Wimbush sees St. Brown, but gives a little pump, hesitates, and then lets it go to Claypool running the go route. His hesitation throws off his timing, and it’s an all arm throw that comes up short, allowing the corner to catch up and not allowing Claypool to high point the ball. Wimbush can throw it to whoever he wants here, both are open. Wimbush, however is indecisive which leads to poor mechanics and a missed opportunity. Notre Dame punted a play later.
He was also unsure in the running game, which led to more missed opportunities. Again against NC State, it’s 2nd and one in plus territory with an option pitch called to the short side. Wimbush reads the defensive end, who slow plays and stays right with him, never turning his shoulders to chase pitch.

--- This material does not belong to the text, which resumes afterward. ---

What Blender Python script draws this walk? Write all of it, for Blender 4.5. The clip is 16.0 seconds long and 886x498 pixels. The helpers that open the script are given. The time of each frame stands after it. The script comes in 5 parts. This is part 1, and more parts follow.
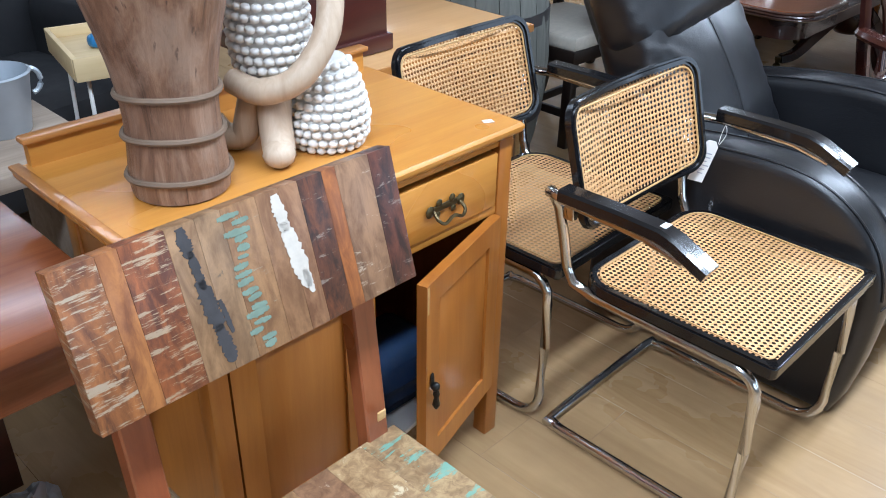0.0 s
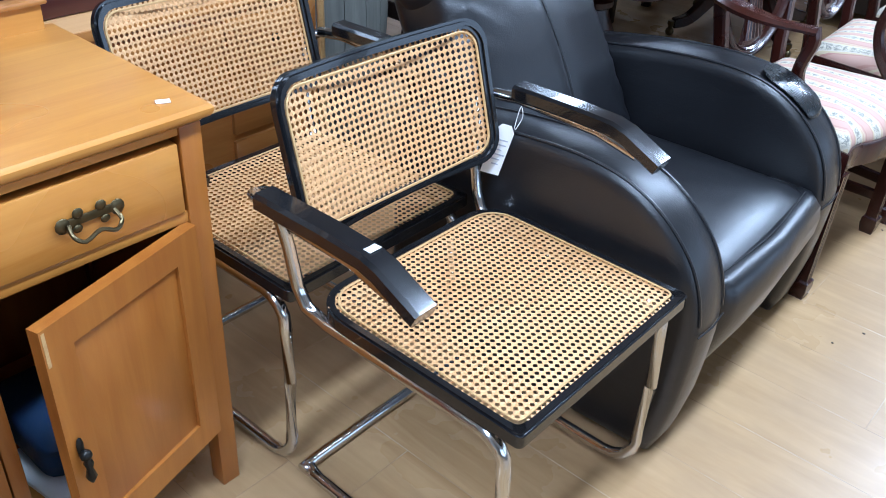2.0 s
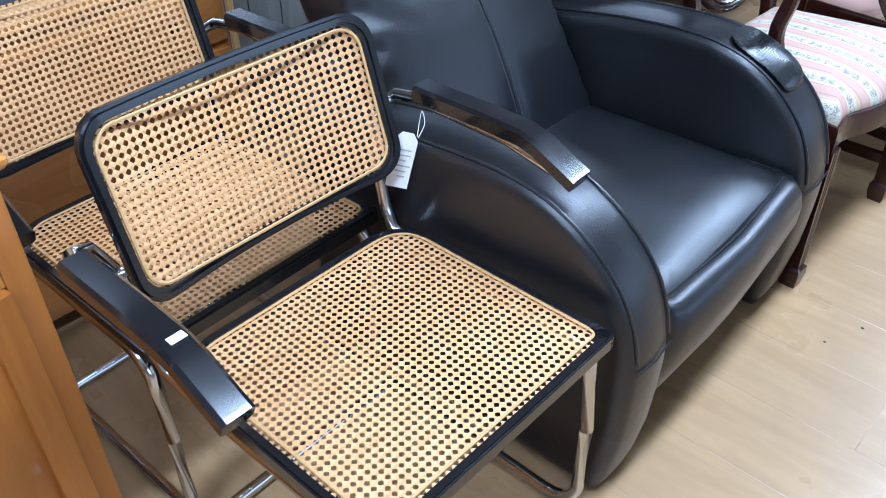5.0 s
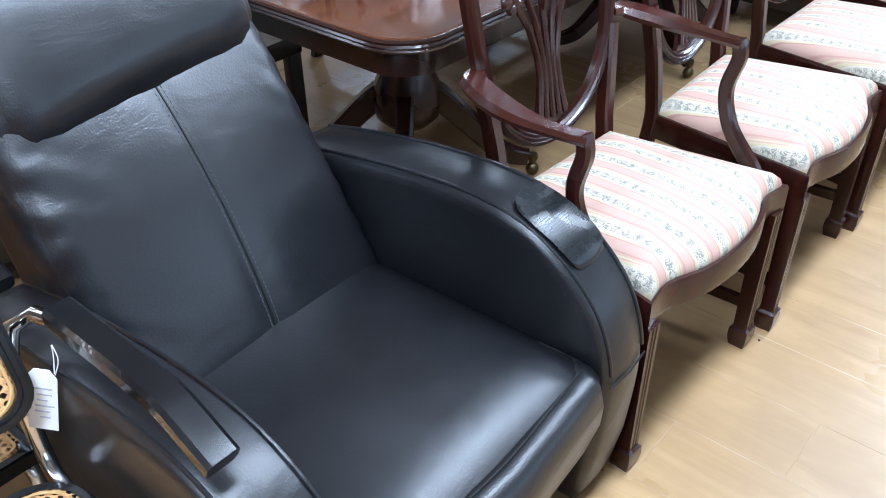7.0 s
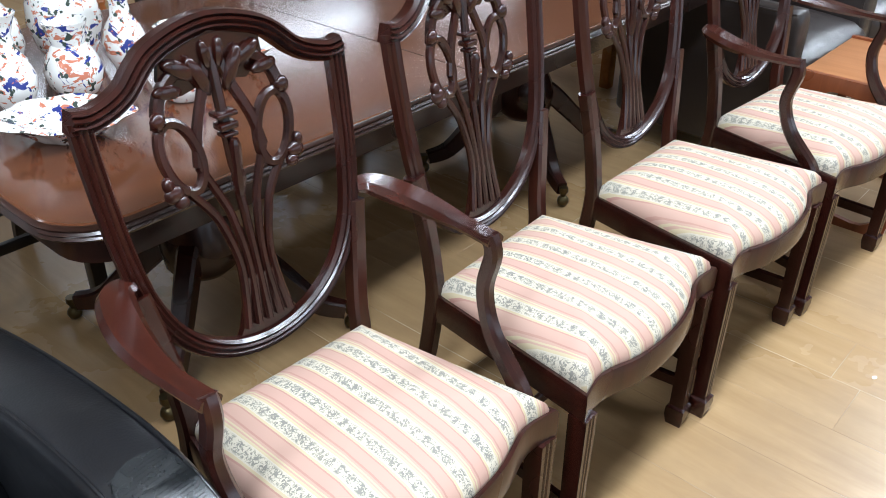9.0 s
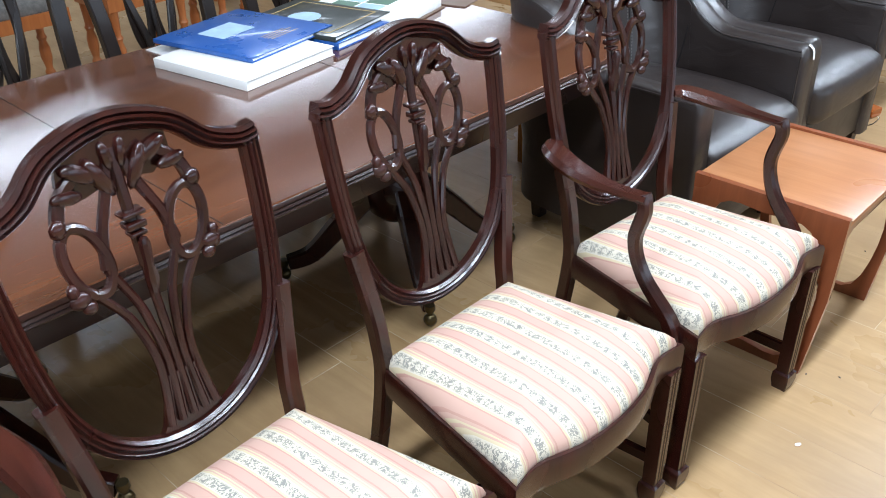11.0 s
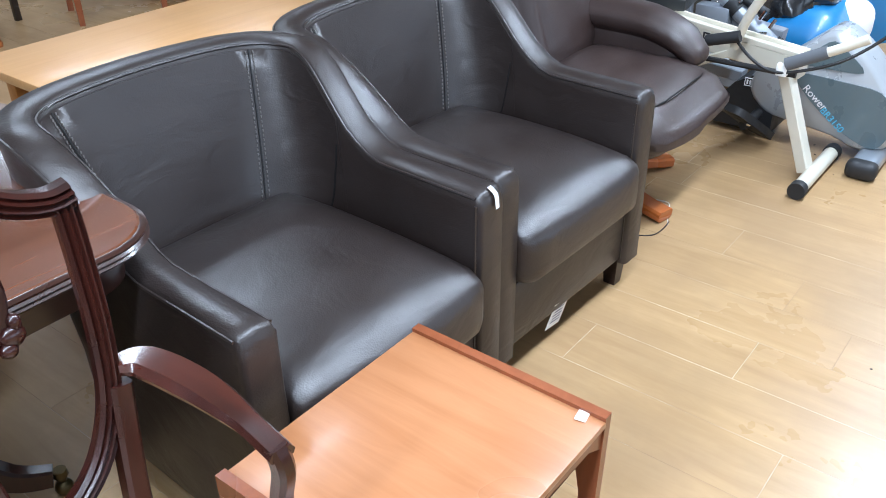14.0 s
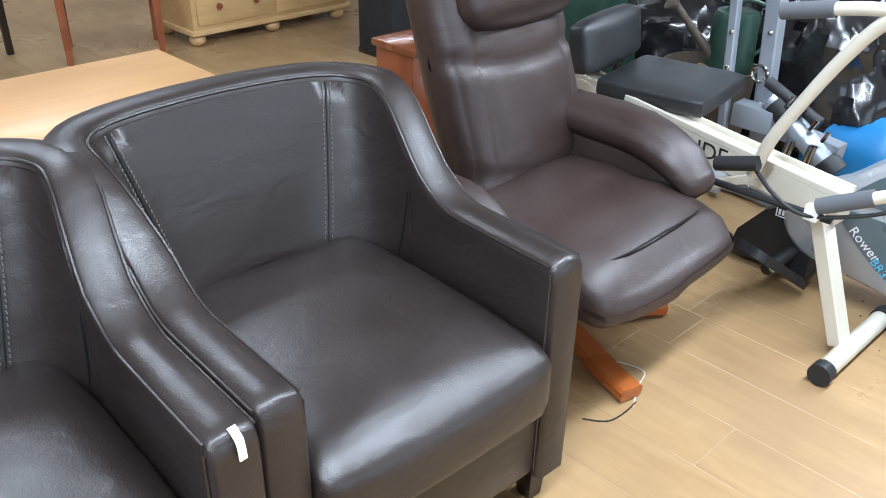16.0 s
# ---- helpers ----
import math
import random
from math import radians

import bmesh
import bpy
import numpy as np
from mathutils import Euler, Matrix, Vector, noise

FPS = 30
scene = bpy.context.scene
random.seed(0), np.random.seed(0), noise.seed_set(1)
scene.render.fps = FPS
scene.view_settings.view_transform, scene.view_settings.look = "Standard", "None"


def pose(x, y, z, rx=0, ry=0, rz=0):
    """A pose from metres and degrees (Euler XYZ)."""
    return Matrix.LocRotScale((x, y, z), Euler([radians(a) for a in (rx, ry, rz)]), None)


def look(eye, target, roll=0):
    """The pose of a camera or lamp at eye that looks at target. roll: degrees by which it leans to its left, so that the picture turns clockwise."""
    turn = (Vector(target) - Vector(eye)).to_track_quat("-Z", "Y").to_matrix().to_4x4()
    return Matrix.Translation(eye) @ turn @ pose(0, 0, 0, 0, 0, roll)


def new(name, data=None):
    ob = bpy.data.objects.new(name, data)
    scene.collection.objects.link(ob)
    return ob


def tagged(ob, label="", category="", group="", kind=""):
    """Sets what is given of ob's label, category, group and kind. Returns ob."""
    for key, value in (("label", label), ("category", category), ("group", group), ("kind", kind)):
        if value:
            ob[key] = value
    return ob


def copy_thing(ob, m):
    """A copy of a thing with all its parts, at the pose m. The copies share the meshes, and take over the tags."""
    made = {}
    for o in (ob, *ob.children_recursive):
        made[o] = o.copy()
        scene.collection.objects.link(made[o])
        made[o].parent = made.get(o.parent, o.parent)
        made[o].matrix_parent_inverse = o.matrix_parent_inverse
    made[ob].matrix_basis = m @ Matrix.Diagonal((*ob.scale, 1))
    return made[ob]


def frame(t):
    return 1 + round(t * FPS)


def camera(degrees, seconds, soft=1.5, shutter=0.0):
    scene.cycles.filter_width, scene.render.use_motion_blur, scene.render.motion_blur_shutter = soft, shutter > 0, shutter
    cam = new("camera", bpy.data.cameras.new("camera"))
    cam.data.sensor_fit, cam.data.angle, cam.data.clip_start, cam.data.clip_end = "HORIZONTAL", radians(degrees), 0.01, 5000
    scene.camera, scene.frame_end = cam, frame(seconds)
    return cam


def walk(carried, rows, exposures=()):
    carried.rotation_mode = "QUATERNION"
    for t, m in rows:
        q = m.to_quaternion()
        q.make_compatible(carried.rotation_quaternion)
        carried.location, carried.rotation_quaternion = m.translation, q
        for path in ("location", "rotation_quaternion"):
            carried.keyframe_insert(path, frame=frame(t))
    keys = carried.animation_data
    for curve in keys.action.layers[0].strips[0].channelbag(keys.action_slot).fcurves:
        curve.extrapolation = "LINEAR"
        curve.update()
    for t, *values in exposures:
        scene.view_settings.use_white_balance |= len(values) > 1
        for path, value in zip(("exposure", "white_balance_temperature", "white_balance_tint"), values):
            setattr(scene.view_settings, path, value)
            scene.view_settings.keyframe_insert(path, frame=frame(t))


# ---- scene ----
cam = camera(54.7, 16.0, 0.95)
EXPOSURES = [(0, 0.05, 5700, 10), (1.5, 0.10, 5300, 10), (3, 0.02, 5000, 10), (5.5, 0.08, 5000, 10), (7, 0.26, 5500, 10), (8.5, 0.0, 6200, 10), (11, 0.12, 6000, 10), (13, 0.12, 5900, 10), (14.5, 0.42, 5700, 10), (16, 0.46, 6000, 10)]
PATH = [
    (0, (-0.003, 0.223, 1.493), (1.244, 1.415, 0.481), 1.1),
    (0.5, (0.147, 0.237, 1.484), (1.45, 1.385, 0.491), 1.7),
    (1, (0.346, 0.157, 1.459), (1.667, 1.287, 0.47), 2.4),
    (1.5, (0.474, 0.125, 1.436), (1.801, 1.233, 0.431), 3.2),
    (2, (0.601, 0.181, 1.38), (1.89, 1.255, 0.292), 3.5),
    (2.5, (0.695, 0.234, 1.351), (1.953, 1.269, 0.191), 3.8),
    (3, (0.751, 0.18, 1.349), (1.973, 1.19, 0.13), 4.1),
    (3.2, (0.763, 0.139, 1.352), (1.955, 1.167, 0.118), 3.6),
    (5.3, (1.057, 0.205, 1.398), (2.22, 1.292, 0.188), -2.1),
    (5.5, (1.1, 0.223, 1.4), (2.284, 1.298, 0.199), -2.0),
    (6, (1.256, 0.201, 1.401), (2.462, 1.274, 0.221), -1.6),
    (6.5, (1.448, 0.138, 1.42), (2.664, 1.214, 0.252), -1.0),
    (7, (1.625, 0.165, 1.428), (2.852, 1.241, 0.272), -0.9),
    (7.5, (1.814, 0.251, 1.43), (3.067, 1.302, 0.278), -0.3),
    (8, (1.98, 0.239, 1.426), (3.252, 1.278, 0.285), -1.1),
    (8.5, (2.182, 0.127, 1.453), (3.472, 1.183, 0.348), 0.4),
    (8.7, (2.241, 0.091, 1.464), (3.531, 1.182, 0.394), 0.7),
    (10.8, (3.066, 0.0, 1.57), (4.291, 1.195, 0.534), -1.2),
    (11, (3.142, -0.015, 1.569), (4.373, 1.178, 0.539), -1.3),
    (11.5, (3.362, 0.008, 1.547), (4.617, 1.179, 0.519), -1.7),
    (12, (3.62, 0.074, 1.546), (4.954, 1.152, 0.517), -1.3),
    (12.5, (3.862, 0.056, 1.53), (5.215, 1.101, 0.492), -1.2),
    (13, (4.139, -0.016, 1.523), (5.49, 1.025, 0.479), -0.7),
    (13.5, (4.372, 0.009, 1.51), (5.717, 1.058, 0.466), -1.0),
    (14, (4.649, 0.083, 1.512), (5.987, 1.144, 0.472), -0.8),
    (14.5, (4.902, 0.068, 1.492), (6.191, 1.213, 0.478), -2.0),
    (15, (5.15, 0.021, 1.492), (6.379, 1.246, 0.498), 0.5),
    (15.5, (5.378, 0.078, 1.473), (6.601, 1.316, 0.488), 0.5),
    (16, (5.584, 0.167, 1.467), (6.803, 1.418, 0.493), 1.1),
]
walk(cam, [(t, look(eye, target, roll)) for t, eye, target, roll in PATH], EXPOSURES)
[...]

Wimbush has an easy read here. If he pitches it, Adams has a clear path to five or more yards and a first down. Instead, he inexplicably keeps it and loses two yards.
Unfortunately, we also saw some bad decisions in the spring game as well. That makes one wonder how much improvement has been made in this area.
Here he’s got two receivers to the top with a tight end attached against cover 4. Kmet at tight end runs a post, with Finke in the slot running a seam route. Kmet attracts the back side safety Gilman, who turns his hips to break toward Kmet, leaving the deep middle totally unattended. Finke beats Crawford, and is running free down the seam. Wimbush, from a clean pocket, doesn’t see this and throws into triple coverage to Kmet. It didn’t work out.
Being quarterback is tough, especially in this offense where every play is a decision whether it’s reading a defensive end on a run play, whether to throw the RPO, whether to change the play, what the coverage is, etc. But, players do it, and Brandon needs to do it better. Perhaps with a full season and offseason with Chip Long, he has gotten better with the offense. Notre Dame needs him to and if he does, they can be in for a big season. If not, Ian Book and freshman Phil Jurkovec are waiting in the wings. if Wimbush finds himself on the bench this season, in all likelihood he won’t leave it.